– Да, общаюсь, – сухо отвечает он, по-прежнему держа меня за талию.
– Расскажи мне правду о маме. Я не верю, что она могла тебя бросить, – мои губы дрожат, когда я прикасаюсь костяшками пальцев к его скулам. – Я хочу знать о ней, Джаред. Как она оказалась здесь?
– Мэл. Нечего рассказывать, – Джаред сглатывает, но ни один мускул на лице не выдает его напряжения. – Ты просто должна мне поверить. Это ее вещи.
– Но почему ты не хочешь рассказать мне… – я начинаю снова ощущать стену между нами.
– Ты же не рассказала мне о своем… отчиме. Есть вещи, о которых вспоминать не хочется, melegim.
Мой взгляд упирается в грудь Джареда. Сдерживаю слезы, не понимая, откуда он знает.
– Ты ВСЕ знаешь? – тихо спрашиваю я, имея в виду и то, что я лежала в психиатрической больнице. Есть только один человек, который мог рассказать ему об этом. Саманте здорово достанется, когда она вернется с островов.
– Она просто переживала за тебя, Мэл, – Джаред словно прочитал мои мысли о Сэм. – Мне действительно жаль, что я не знал раньше. Моя вина… Я никогда не давал тебе возможности высказаться. Прости меня, Мэл. Или ты уже простила?
– С чего ты взял?
– Разве ты бы стала делать эту татуировку, если бы по-прежнему меня ненавидела? – Джаред проводит пальцем по моему ребру. Черт. Как я могла забыть?
– Она мне нравится. Мое имя на твоем теле. Этого я и хотел, Лана. Моя девочка.
– Я сделала ее, потому что… хотела что-нибудь почувствовать, Джаред. Одно из самых болезненных мест. Я была такой опустошенной, после…
– Я чувствовал то же самое, без тебя.
Тепло разливается по моему телу, и я понимаю, что не смогу… не смогу сделать то, что задумала. Я проснусь с ним завтра. Вместе. И это будет лучшее утро в его жизни, и самая сладкая ночь.

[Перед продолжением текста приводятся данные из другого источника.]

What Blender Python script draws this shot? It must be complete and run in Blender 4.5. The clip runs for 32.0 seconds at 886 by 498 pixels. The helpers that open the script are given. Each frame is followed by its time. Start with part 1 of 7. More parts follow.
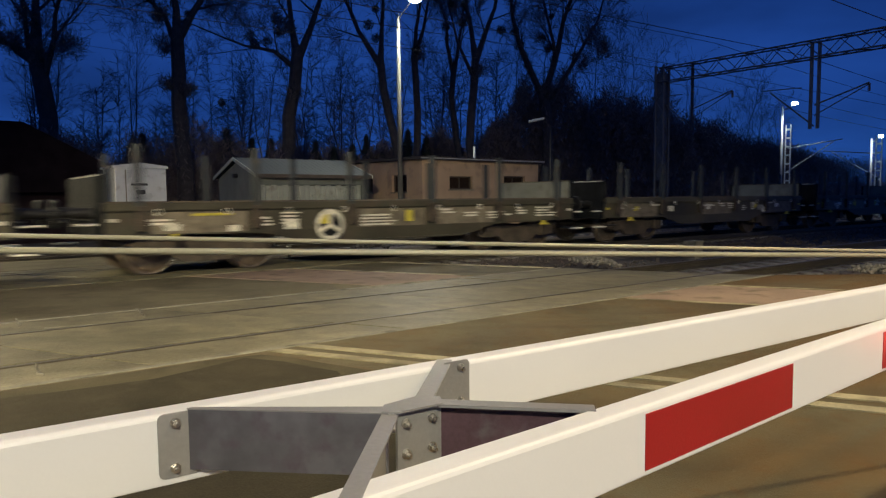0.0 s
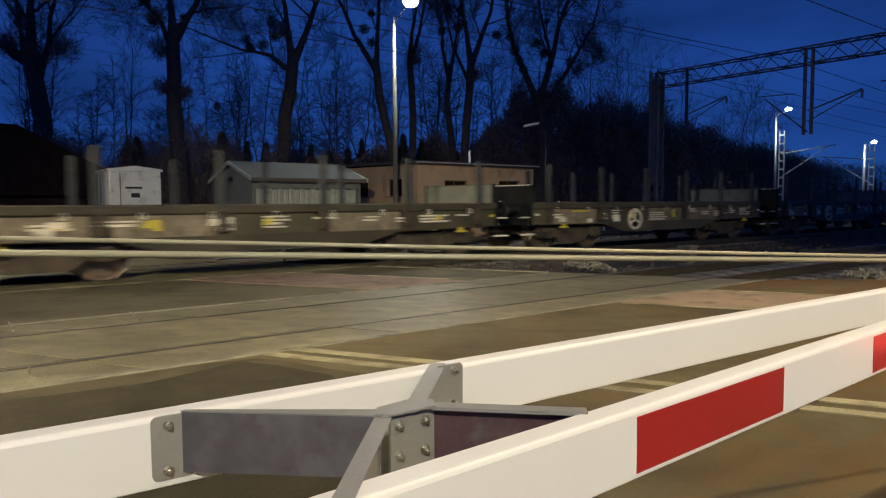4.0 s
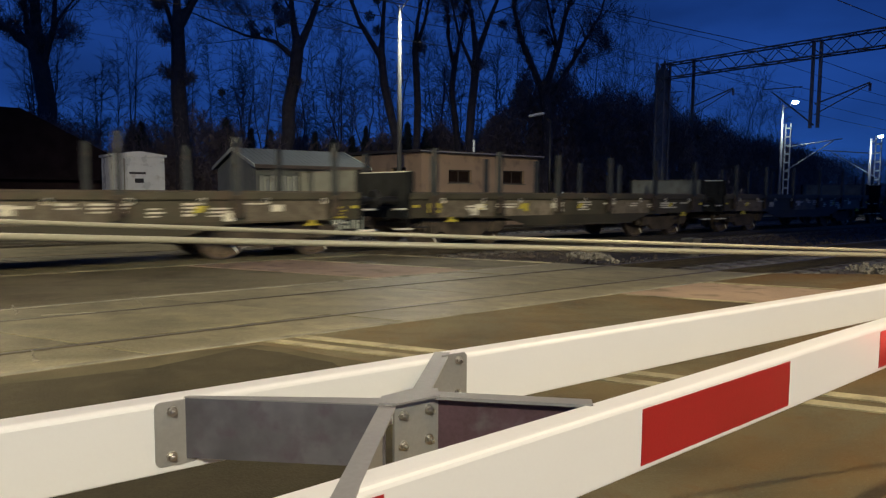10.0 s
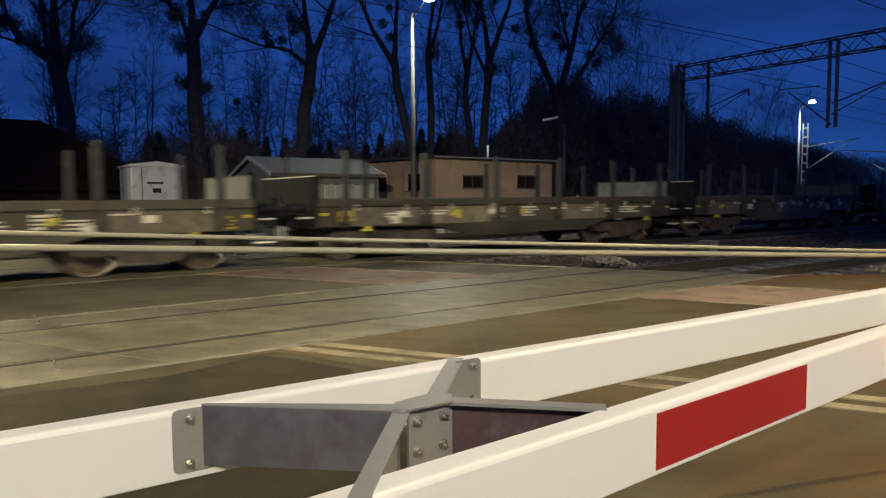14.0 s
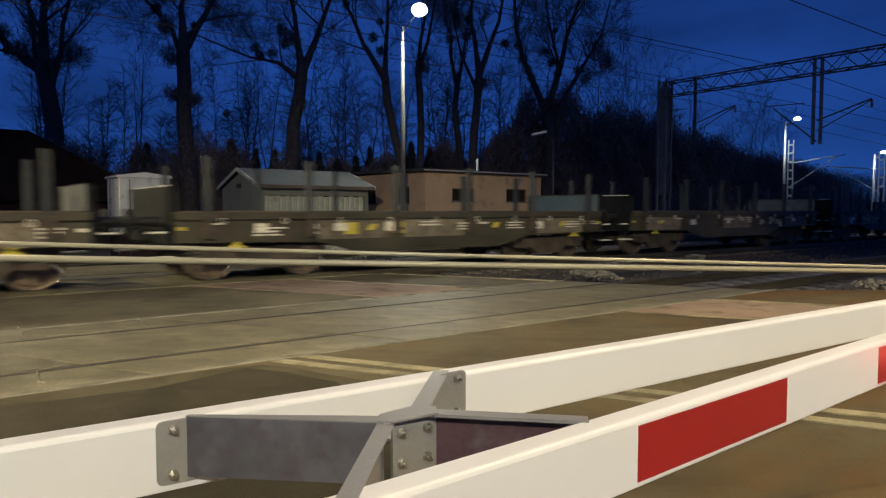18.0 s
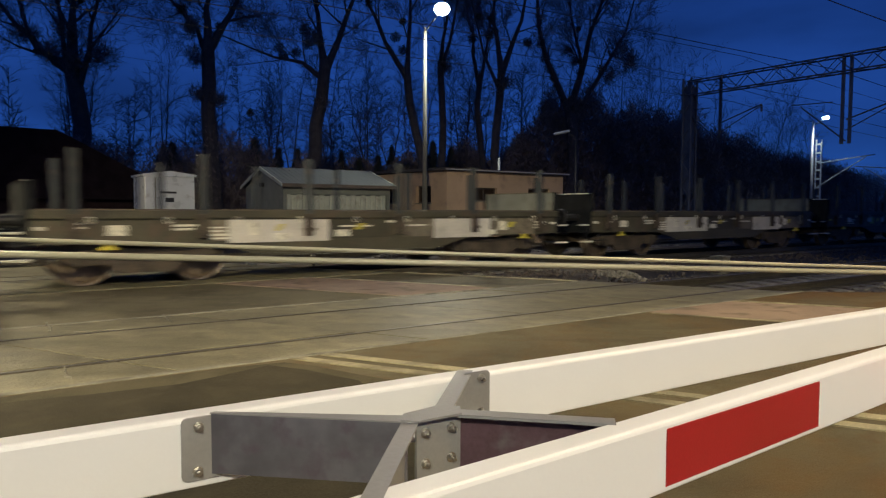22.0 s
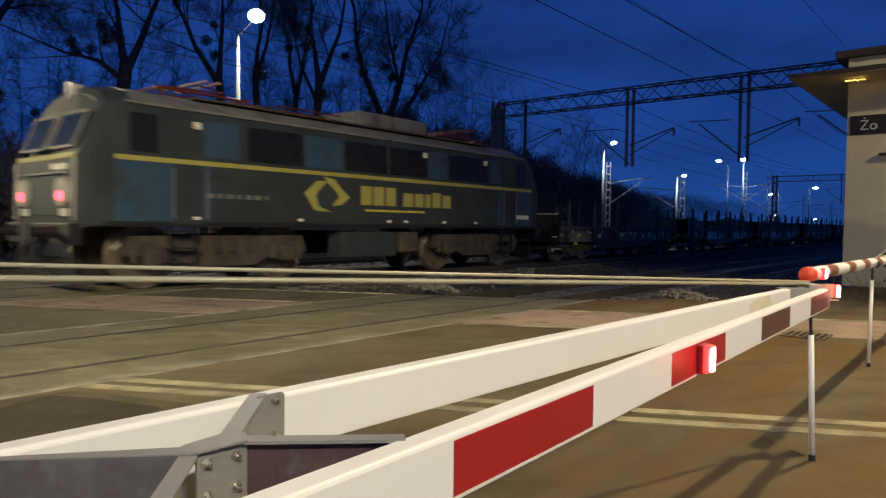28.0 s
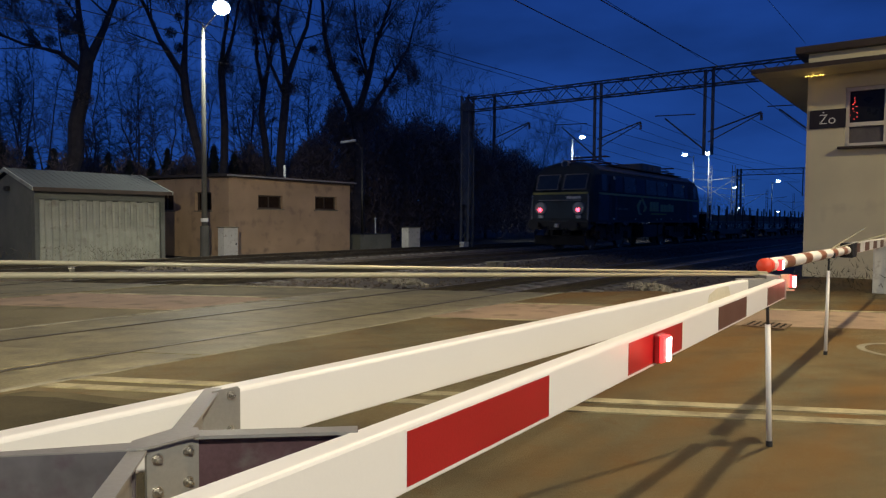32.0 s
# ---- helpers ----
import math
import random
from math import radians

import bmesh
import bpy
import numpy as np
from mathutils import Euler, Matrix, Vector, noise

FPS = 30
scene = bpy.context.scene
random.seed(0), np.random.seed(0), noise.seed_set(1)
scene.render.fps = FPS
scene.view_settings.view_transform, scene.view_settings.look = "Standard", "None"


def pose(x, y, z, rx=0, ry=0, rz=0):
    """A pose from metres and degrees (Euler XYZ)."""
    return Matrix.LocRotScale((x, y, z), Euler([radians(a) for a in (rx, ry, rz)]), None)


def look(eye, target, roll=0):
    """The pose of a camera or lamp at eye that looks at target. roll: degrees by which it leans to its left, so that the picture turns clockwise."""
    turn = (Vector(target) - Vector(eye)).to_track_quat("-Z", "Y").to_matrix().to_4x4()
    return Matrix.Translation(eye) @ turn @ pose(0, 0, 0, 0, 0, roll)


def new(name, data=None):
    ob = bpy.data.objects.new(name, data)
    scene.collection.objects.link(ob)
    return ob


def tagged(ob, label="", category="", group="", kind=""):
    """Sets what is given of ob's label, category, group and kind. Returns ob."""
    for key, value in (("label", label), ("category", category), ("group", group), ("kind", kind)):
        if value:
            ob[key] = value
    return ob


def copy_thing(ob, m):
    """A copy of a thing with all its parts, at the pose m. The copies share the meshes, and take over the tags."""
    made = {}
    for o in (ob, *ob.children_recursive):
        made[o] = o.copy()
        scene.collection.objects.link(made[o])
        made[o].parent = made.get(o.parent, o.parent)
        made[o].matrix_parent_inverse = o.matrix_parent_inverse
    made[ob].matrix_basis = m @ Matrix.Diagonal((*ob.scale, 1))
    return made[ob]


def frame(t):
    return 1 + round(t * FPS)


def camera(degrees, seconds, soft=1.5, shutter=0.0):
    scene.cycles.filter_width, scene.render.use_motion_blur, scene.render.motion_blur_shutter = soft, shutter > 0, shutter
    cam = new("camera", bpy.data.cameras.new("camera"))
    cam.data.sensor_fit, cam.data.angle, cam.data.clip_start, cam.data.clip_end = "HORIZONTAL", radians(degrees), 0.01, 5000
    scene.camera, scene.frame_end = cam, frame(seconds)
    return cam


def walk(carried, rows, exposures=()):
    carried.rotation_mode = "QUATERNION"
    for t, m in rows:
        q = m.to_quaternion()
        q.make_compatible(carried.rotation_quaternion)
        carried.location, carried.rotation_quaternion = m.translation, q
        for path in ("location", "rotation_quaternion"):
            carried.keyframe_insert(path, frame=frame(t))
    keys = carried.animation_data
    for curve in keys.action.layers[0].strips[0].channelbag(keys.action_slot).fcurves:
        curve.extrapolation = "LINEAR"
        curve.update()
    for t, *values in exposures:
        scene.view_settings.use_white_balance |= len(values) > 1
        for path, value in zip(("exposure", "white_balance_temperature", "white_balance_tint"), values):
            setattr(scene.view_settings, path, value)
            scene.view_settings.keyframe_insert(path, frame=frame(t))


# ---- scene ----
cam = camera(66.1, 32.0, soft=1.25, shutter=0.9)
PATH = [
    (0, (-0.081, -0.078, 1.246), (-0.107, 1.916, 1.098), -0.5),
    (0.5, (-0.078, -0.079, 1.247), (-0.108, 1.915, 1.107), -0.3),
    (1, (-0.078, -0.084, 1.247), (-0.114, 1.911, 1.108), -0.5),
    (1.5, (-0.078, -0.082, 1.247), (-0.106, 1.914, 1.116), -0.6),
    (2, (-0.079, -0.076, 1.244), (-0.11, 1.918, 1.092), -0.6),
    (2.5, (-0.081, -0.075, 1.244), (-0.101, 1.919, 1.089), -0.3),
    (3, (-0.081, -0.076, 1.245), (-0.095, 1.918, 1.094), -0.2),
    (3.5, (-0.078, -0.081, 1.245), (-0.091, 1.914, 1.102), -0.4),
    (5.5, (-0.078, -0.088, 1.247), (-0.083, 1.908, 1.121), 0.1),
    (6, (-0.075, -0.087, 1.247), (-0.081, 1.908, 1.119), -0.1),
    (6.5, (-0.075, -0.093, 1.247), (-0.092, 1.903, 1.122), -0.1),
    (7, (-0.077, -0.093, 1.247), (-0.108, 1.903, 1.119), -0.1),
    (7.5, (-0.08, -0.091, 1.246), (-0.125, 1.904, 1.117), -0.1),
    (8, (-0.076, -0.086, 1.245), (-0.131, 1.908, 1.11), 0.0),
    (8.5, (-0.081, -0.079, 1.245), (-0.12, 1.915, 1.099), 0.4),
    (9, (-0.084, -0.08, 1.246), (-0.121, 1.915, 1.106), 0.2),
    (9.5, (-0.082, -0.078, 1.243), (-0.115, 1.916, 1.101), -0.0),
    (10, (-0.084, -0.076, 1.244), (-0.104, 1.916, 1.077), 0.4),
    (10.5, (-0.084, -0.061, 1.243), (-0.098, 1.931, 1.069), 0.4),
    (11, (-0.079, -0.079, 1.243), (-0.09, 1.916, 1.099), -0.2),
    (11.5, (-0.079, -0.081, 1.243), (-0.101, 1.913, 1.091), -0.1),
    (12, (-0.08, -0.078, 1.244), (-0.101, 1.917, 1.096), 0.0),
    (12.5, (-0.081, -0.075, 1.244), (-0.098, 1.919, 1.085), 0.0),
    (13, (-0.081, -0.076, 1.244), (-0.103, 1.917, 1.08), -0.2),
    (13.5, (-0.079, -0.077, 1.243), (-0.118, 1.918, 1.096), -0.3),
    (14, (-0.078, -0.083, 1.246), (-0.143, 1.91, 1.095), -0.4),
    (14.5, (-0.077, -0.081, 1.242), (-0.146, 1.912, 1.099), -0.0),
    (16.5, (-0.071, -0.092, 1.248), (-0.105, 1.904, 1.124), -0.3),
    (17, (-0.069, -0.071, 1.247), (-0.104, 1.924, 1.122), -0.1),
    (17.5, (-0.074, -0.09, 1.245), (-0.101, 1.906, 1.12), 0.0),
    (18, (-0.071, -0.096, 1.247), (-0.104, 1.9, 1.134), 0.0),
    (18.5, (-0.069, -0.101, 1.247), (-0.122, 1.896, 1.141), -0.2),
    (19, (-0.068, -0.097, 1.245), (-0.129, 1.899, 1.134), -0.2),
    (19.5, (-0.068, -0.093, 1.245), (-0.134, 1.902, 1.122), -0.4),
    (20, (-0.069, -0.093, 1.245), (-0.132, 1.903, 1.139), -0.4),
    (20.5, (-0.07, -0.089, 1.245), (-0.132, 1.907, 1.129), -0.4),
    (21, (-0.069, -0.083, 1.243), (-0.133, 1.912, 1.115), -0.1),
    (21.5, (-0.072, -0.086, 1.246), (-0.148, 1.909, 1.129), -0.0),
    (22, (-0.078, -0.085, 1.245), (-0.173, 1.909, 1.13), 0.2),
    (22.5, (-0.079, -0.083, 1.244), (-0.195, 1.91, 1.123), 0.1),
    (23, (-0.08, -0.081, 1.245), (-0.185, 1.912, 1.125), 0.3),
    (23.5, (-0.08, -0.075, 1.245), (-0.161, 1.919, 1.127), 0.5),
    (24, (-0.078, -0.079, 1.246), (-0.132, 1.918, 1.136), 0.7),
    (24.5, (-0.073, -0.073, 1.244), (-0.105, 1.923, 1.124), 0.1),
    (26.5, (-0.05, -0.071, 1.251), (0.17, 1.914, 1.161), 0.8),
    (27, (-0.049, -0.078, 1.252), (0.245, 1.898, 1.16), 0.8),
    (27.5, (-0.045, -0.084, 1.253), (0.316, 1.881, 1.167), 1.1),
    (28, (-0.03, -0.08, 1.253), (0.399, 1.872, 1.181), 0.7),
    (28.5, (-0.024, -0.09, 1.253), (0.422, 1.859, 1.196), 0.6),
    (29, (-0.019, -0.104, 1.255), (0.433, 1.844, 1.211), 0.4),
    (29.5, (-0.011, -0.108, 1.255), (0.456, 1.836, 1.203), 0.3),
    (30, (-0.009, -0.104, 1.252), (0.463, 1.838, 1.188), 0.1),
    (30.5, (-0.011, -0.115, 1.254), (0.478, 1.822, 1.168), -0.0),
    (31, (-0.007, -0.1, 1.251), (0.505, 1.831, 1.162), 0.3),
    (31.5, (-0.004, -0.095, 1.25), (0.512, 1.835, 1.155), 0.3),
    (32, (-0.001, -0.097, 1.251), (0.511, 1.834, 1.163), 0.4),
]
walk(cam, [(t, look(eye, target, roll)) for t, eye, target, roll in PATH])

# ---- world and lights ----
TRACK = 38.0                      # direction of the tracks, degrees from +x
U = Vector((math.cos(radians(TRACK)), math.sin(radians(TRACK)), 0))
N = Vector((-U.y, U.x, 0))


def place(s, n, z=0.0, turn=0.0):
    """A pose at s metres along the tracks, n metres across them."""
    p = U * s + N * n
    return pose(p.x, p.y, z, 0, 0, TRACK + turn)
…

– Мэл, но если ты думаешь, что я бы не сделал этого снова, то ты ошибаешься. Я такой, каким ты меня видела там, в Анмаре. Это неотъемлемая часть меня, Мэл, и она никогда не позволит мне стать тем, кого ты хотела бы видеть рядом с собой. Ты никогда этого не изменишь. Как и не изменишь того, что я люблю тебя.
Слова Джареда приводят меня в оцепенение, задевают за живое. Он напрямую заявил мне, что считает свои «воспитательные меры» – нормальными, а я все еще стою и таю в его руках, словно готова мириться с этим.
Что ж, Джаред Саадат. Завтра ты поймешь, и почувствуешь себя еще более опустошенным чем я. Забудьте о том, о чем я думала две минуты назад. Пощады не будет. Он потеряет меня навсегда.
Но сейчас я допью свой последний глоточек счастья…
– Хочу посмотреть снова, – Джаред задирает мою футболку, и я немного смущаюсь, потому что под ней у меня совсем нет одежды. Джаред только усмехается, глядя на то, как я закусываю губы и краснею.
– Ты удивительная, Мэл. После того, что вытворяла в душе, краснеть умудряешься, – Джаред обхватывает мою талию одной рукой, другой задирает футболку до груди, и гладит надпись на моем теле. Nemir abaid – именно это высечено у меня под сердцем.
– Sauf uchbirik fee wakten mah kaif gahiarti Haiati[58], – слова будто сами срываются с его губ.
– Ты мою тоже, (на арабском), – я чувствую на губах привкус горечи. Нет… не расскажу, и он не расскажет. Мы больше никогда не увидимся, Джаред.